Cowes to Portsmouth, against the tide
We slipped the mooring at Cowes just after ten, an hour later than planned. The forecast was a steady Force 4 from the south-west, gusting 5 through the afternoon — lively but not unkind. The tide, on the other hand, was the thing that would quietly run the day. High water Portsmouth was at 13:42; we’d be punching foul tide for most of the crossing.
The passage plan
Nothing exotic. A direct line would have put us on a lee shore entering the harbour, so I’d drawn a two-leg plan: close-hauled on starboard out of Cowes until we were well east of the Shrape, then a broad reach across to the approach to Portsmouth. Reserve plan: tuck into the Solent’s north shore if the gusts built or the sea state in Ryde Middle got ugly.

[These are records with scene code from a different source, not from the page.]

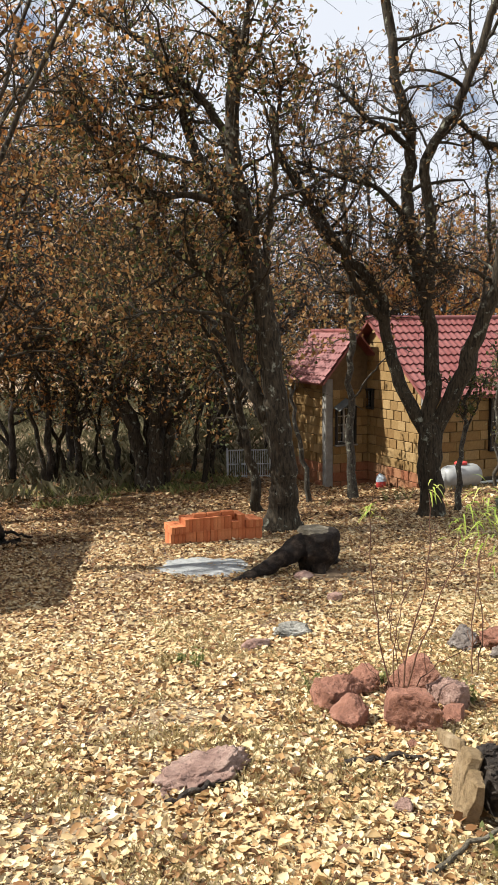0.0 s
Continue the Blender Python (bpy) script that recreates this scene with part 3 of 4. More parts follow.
l8 = g.limb([(-0.84, 0, 7.6), (-0.6, -0.3, 9.0), (-0.2, -0.5, 10.8)], 0.09, 0.04, 9)
l9 = g.limb([(-1.6, 0.35, 7.1), (-3.0, 0.4, 7.6), (-4.4, 0.2, 8.2)], 0.08, 0.03, 8)
l6 = g.limb([(-1.0, -0.15, 3.7), (-1.7, 0.6, 4.3), (-2.9, 1.0, 4.9), (-4.0, 1.2, 5.0)], 0.07, 0.02, 7)
g.clothe(*main, 18, 0.58, 1.6, 7, 5, 2.4)
for q, nb in ((l1, 10), (l2, 11), (l3, 9), (l4, 17), (l5, 10), (l6, 14), (l7, 16), (l8, 11), (l9, 16)):
    g.clothe(*q, nb + 3, 0.45, 1.5, 7, 6, 2.7)
finish_tree(g, "oak_tree", (6.08, 13.97, gz(6.08, 13.97)), "large leaning oak with grey bark and brown withered leaves", BARK_OAK, (LEAF_BROWN, LEAF_BROWN, LEAF_GREEN), group="oaks", size=0.84)

# forked bare oak in front of the house
g = Grower(23, 0.10, 0.4)
r = g.r
trunk = g.limb([(0, 0, -0.1), (0.0, 0, 0.5), (-0.04, 0, 1.14), (-0.06, 0, 2.0)], 0.26, 0.25, 16, 12, 0.02, 0.38)
lims = []
lims.append(g.limb([(-0.08, 0, 1.75), (-0.62, 0.05, 2.74), (-0.99, 0.1, 3.85), (-1.12, 0.1, 4.73), (-1.7, 0.2, 5.48), (-2.28, 0.3, 6.1), (-2.8, 0.4, 7.04), (-3.4, 0.4, 7.96), (-3.5, 0.5, 8.9)], 0.158, 0.075, 10, rough=0.03))
lims.append(g.limb([(-1.05, 0.1, 4.2), (-1.47, -0.1, 4.72), (-1.77, -0.2, 5.26), (-2.05, -0.4, 6.0), (-2.6, -0.6, 6.73), (-3.2, -0.8, 7.6)], 0.095, 0.045, 9, rough=0.03))
lims.append(g.limb([(-0.06, 0, 1.9), (-0.04, 0.02, 2.98), (-0.1, 0.1, 4.32), (-0.35, 0.2, 5.41), (-0.6, 0.3, 6.79), (-0.52, 0.4, 8.05), (-0.83, 0.4, 9.36), (-1.0, 0.4, 10.6), (-1.3, 0.4, 12.3)], 0.189, 0.090, 11, rough=0.03))
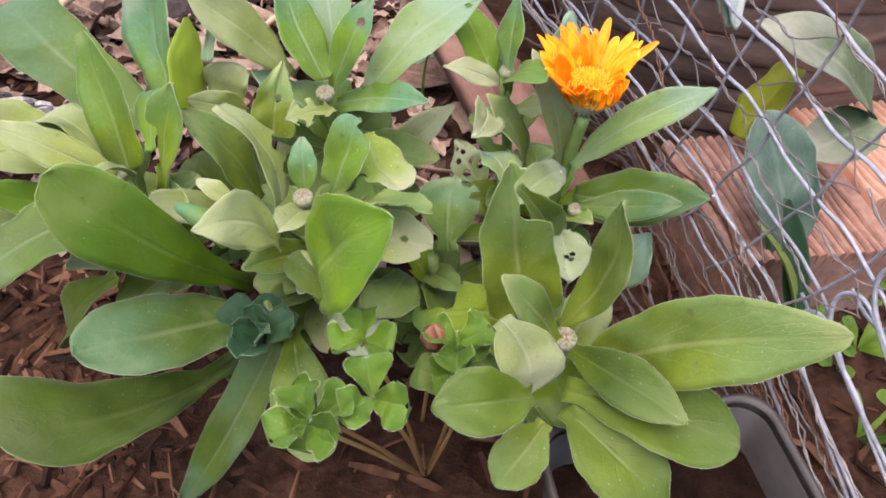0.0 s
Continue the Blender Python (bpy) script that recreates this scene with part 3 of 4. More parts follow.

Short version: plan survived first contact. The crossing didn’t.
What happened
Wind filled in earlier than the forecast suggested. By 10:30 we had a solid F5, gusting 6 out of the Solent’s funnel, and short, stacked waves that the boat was hitting with enough violence to knock a mug clean off the galley rail. I should have reefed at the mooring; I put the first reef in underway, which cost fifteen uncomfortable minutes.
The tide did what tides do. Our SOG through Ryde Middle dropped to 2.8 knots with the boat happily doing 6 through the water. A container ship in the separation scheme passed well clear, but I spent longer than I’d like watching the AIS.
$GPRMC,112413,A,5045.123,N,00108.456,W,2.8,074.2,220326,,,A*6C
$GPRMC,112514,A,5045.150,N,00108.420,W,3.1,073.8,220326,,,A*6D
A textbook reminder that COG and SOG over the ground are the only numbers that matter when the water itself is moving.
What I’d do differently
A few things that I want to write down now, while the passage is fresh:
- Reef in the pen, not at sea. If the forecast has “gusting 5+” anywhere in the first six hours, the first reef goes in before the bow line comes off.
- Start earlier. An hour earlier and we’d have had slack water for the crossing. No gear was the problem; timing was.
- Plan for the exit, not just the transit. The approach to Portsmouth with wind-against-tide is busy and narrow. Next time I’ll have the VHF on the harbour channel from five miles out, not two.
The sea never punishes ambition. It punishes arrival.
We tied up in the marina a bit after three, slightly later than planned, noticeably wiser. Kettle on.